• What is being asked
Copy out lines with the word "scene" from the material that follows.
::::::::::
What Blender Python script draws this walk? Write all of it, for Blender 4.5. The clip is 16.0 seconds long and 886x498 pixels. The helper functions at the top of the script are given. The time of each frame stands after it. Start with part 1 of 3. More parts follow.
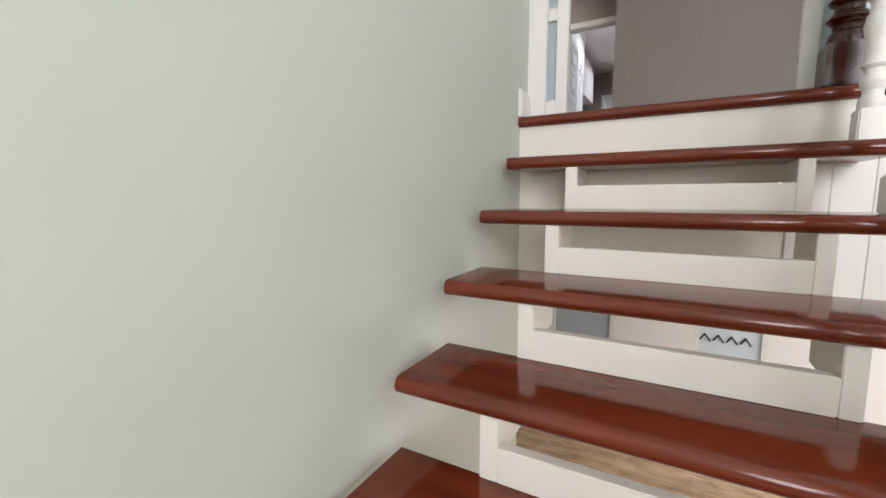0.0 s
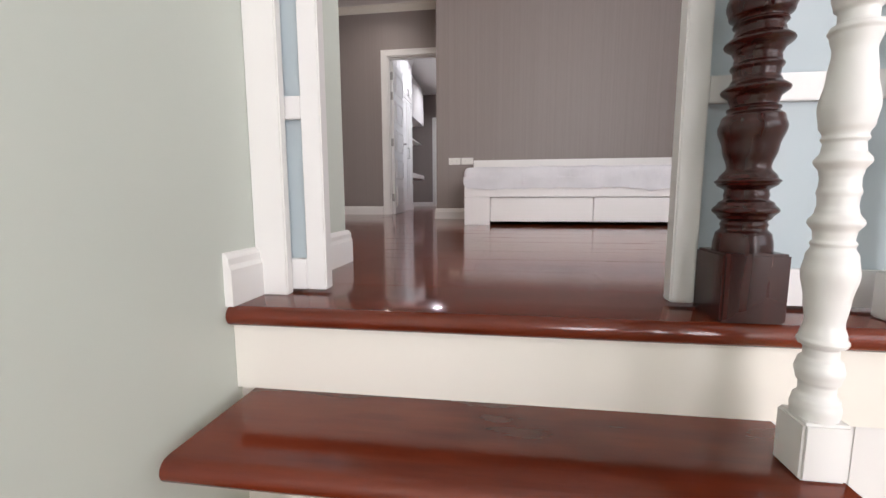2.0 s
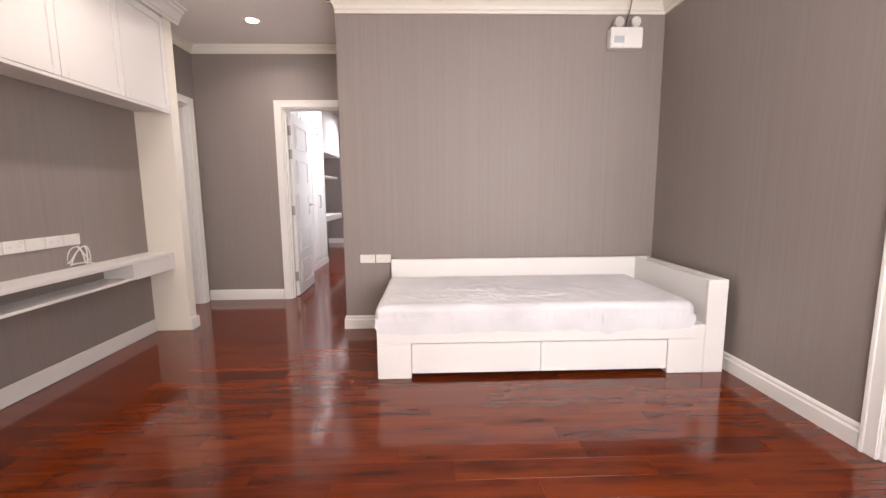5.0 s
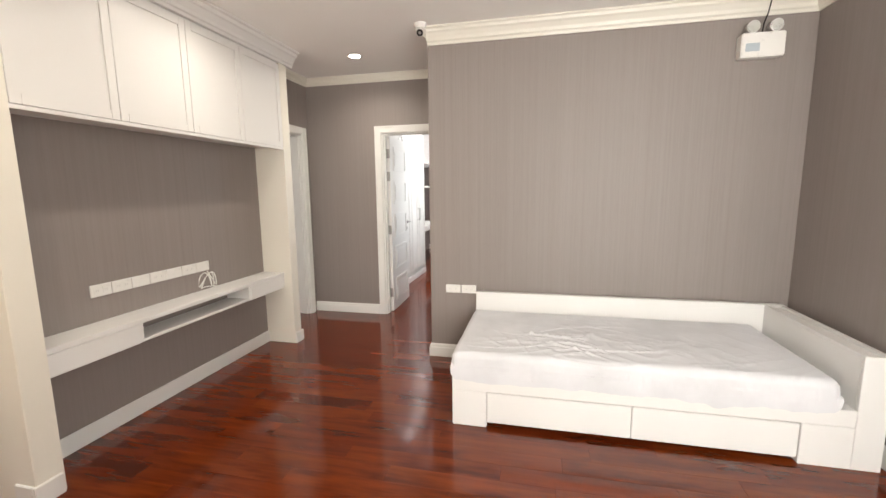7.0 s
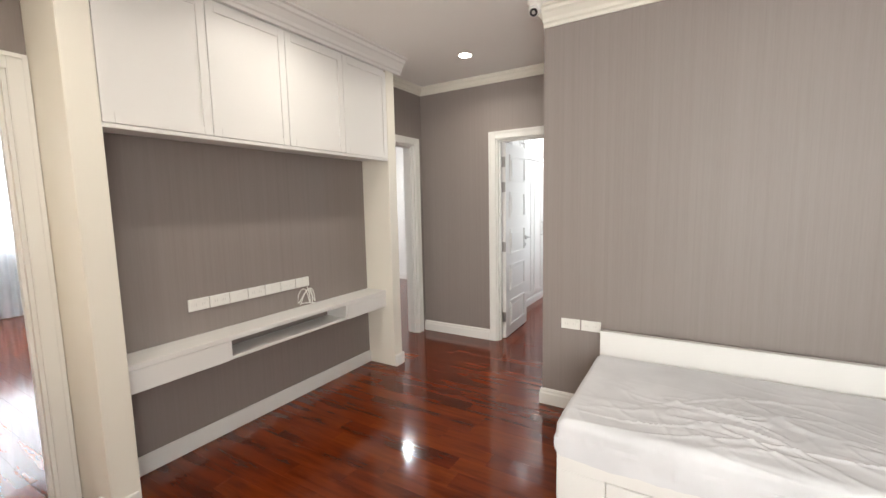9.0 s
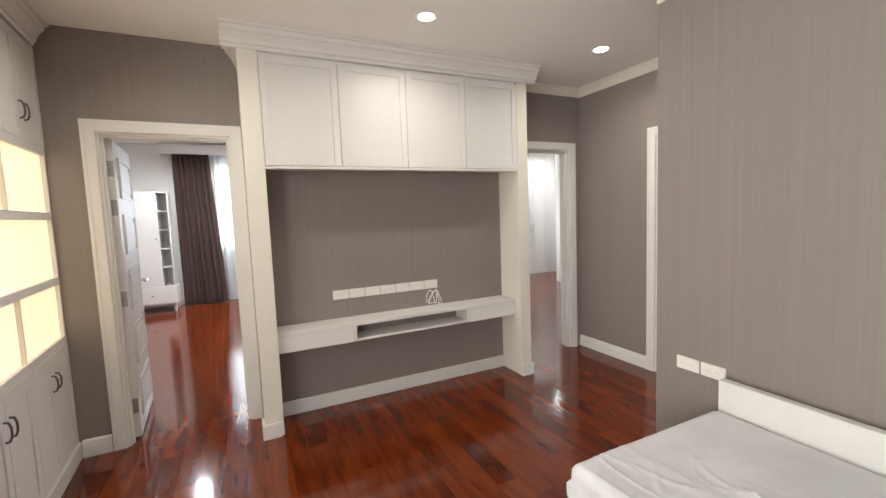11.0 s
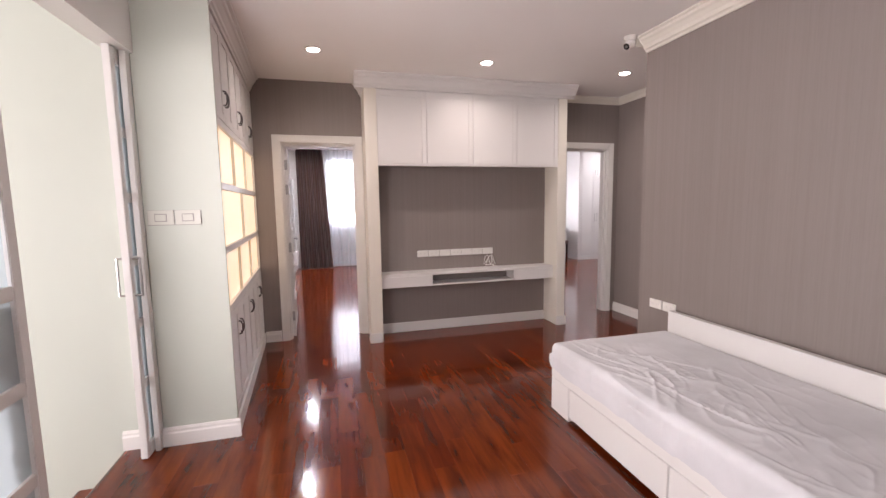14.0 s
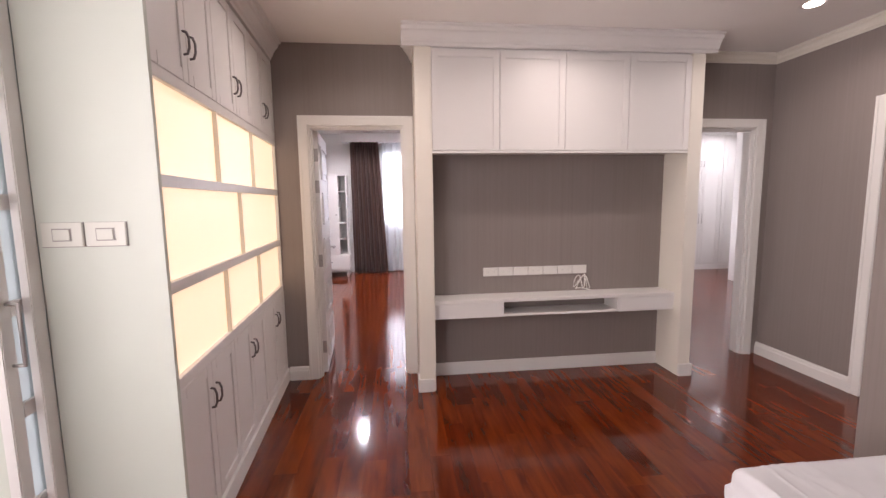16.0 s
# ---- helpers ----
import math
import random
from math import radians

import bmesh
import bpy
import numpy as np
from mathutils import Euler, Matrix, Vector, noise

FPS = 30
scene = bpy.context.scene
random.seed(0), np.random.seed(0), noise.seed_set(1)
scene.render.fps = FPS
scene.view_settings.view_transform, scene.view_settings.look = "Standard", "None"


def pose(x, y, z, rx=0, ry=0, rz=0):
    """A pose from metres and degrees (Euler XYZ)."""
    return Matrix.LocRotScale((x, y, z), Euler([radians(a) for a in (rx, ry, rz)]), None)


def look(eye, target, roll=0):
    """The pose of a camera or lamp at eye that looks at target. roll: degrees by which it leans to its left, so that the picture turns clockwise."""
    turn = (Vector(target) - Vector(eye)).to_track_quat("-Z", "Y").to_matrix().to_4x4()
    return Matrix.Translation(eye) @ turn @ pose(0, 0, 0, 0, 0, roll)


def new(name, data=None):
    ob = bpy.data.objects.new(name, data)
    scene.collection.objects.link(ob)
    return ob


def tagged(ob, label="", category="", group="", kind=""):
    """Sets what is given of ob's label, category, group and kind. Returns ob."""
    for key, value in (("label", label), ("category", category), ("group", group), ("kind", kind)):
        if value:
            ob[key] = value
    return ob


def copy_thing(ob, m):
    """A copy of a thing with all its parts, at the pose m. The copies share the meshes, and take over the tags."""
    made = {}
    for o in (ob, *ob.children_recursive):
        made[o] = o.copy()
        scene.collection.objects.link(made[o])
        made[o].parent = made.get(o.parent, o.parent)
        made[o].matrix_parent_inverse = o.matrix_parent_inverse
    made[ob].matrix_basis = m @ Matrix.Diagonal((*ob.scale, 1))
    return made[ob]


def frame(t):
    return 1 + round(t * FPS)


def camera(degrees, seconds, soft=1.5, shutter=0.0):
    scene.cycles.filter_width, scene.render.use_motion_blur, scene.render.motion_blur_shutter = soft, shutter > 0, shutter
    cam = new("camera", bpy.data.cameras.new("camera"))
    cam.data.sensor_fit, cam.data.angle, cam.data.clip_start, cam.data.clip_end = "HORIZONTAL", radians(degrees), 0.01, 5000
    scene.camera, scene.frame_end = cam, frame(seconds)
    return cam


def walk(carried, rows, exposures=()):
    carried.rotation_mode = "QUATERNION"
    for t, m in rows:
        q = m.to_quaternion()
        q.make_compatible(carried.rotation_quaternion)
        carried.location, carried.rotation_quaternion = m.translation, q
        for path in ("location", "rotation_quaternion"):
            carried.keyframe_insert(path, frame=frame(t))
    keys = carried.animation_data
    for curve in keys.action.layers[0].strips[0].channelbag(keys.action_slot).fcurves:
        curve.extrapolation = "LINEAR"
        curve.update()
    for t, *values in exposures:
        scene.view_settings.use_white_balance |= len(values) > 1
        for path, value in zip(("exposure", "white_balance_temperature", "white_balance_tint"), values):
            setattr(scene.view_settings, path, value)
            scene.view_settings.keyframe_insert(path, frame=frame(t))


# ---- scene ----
::::::::::
• Right answer
scene = bpy.context.scene
scene.render.fps = FPS
scene.view_settings.view_transform, scene.view_settings.look = "Standard", "None"
    scene.collection.objects.link(ob)
        scene.collection.objects.link(made[o])
    scene.cycles.filter_width, scene.render.use_motion_blur, scene.render.motion_blur_shutter = soft, shutter > 0, shutter
    scene.camera, scene.frame_end = cam, frame(seconds)
        scene.view_settings.use_white_balance |= len(values) > 1
            setattr(scene.view_settings, path, value)
            scene.view_settings.keyframe_insert(path, frame=frame(t))
# ---- scene ----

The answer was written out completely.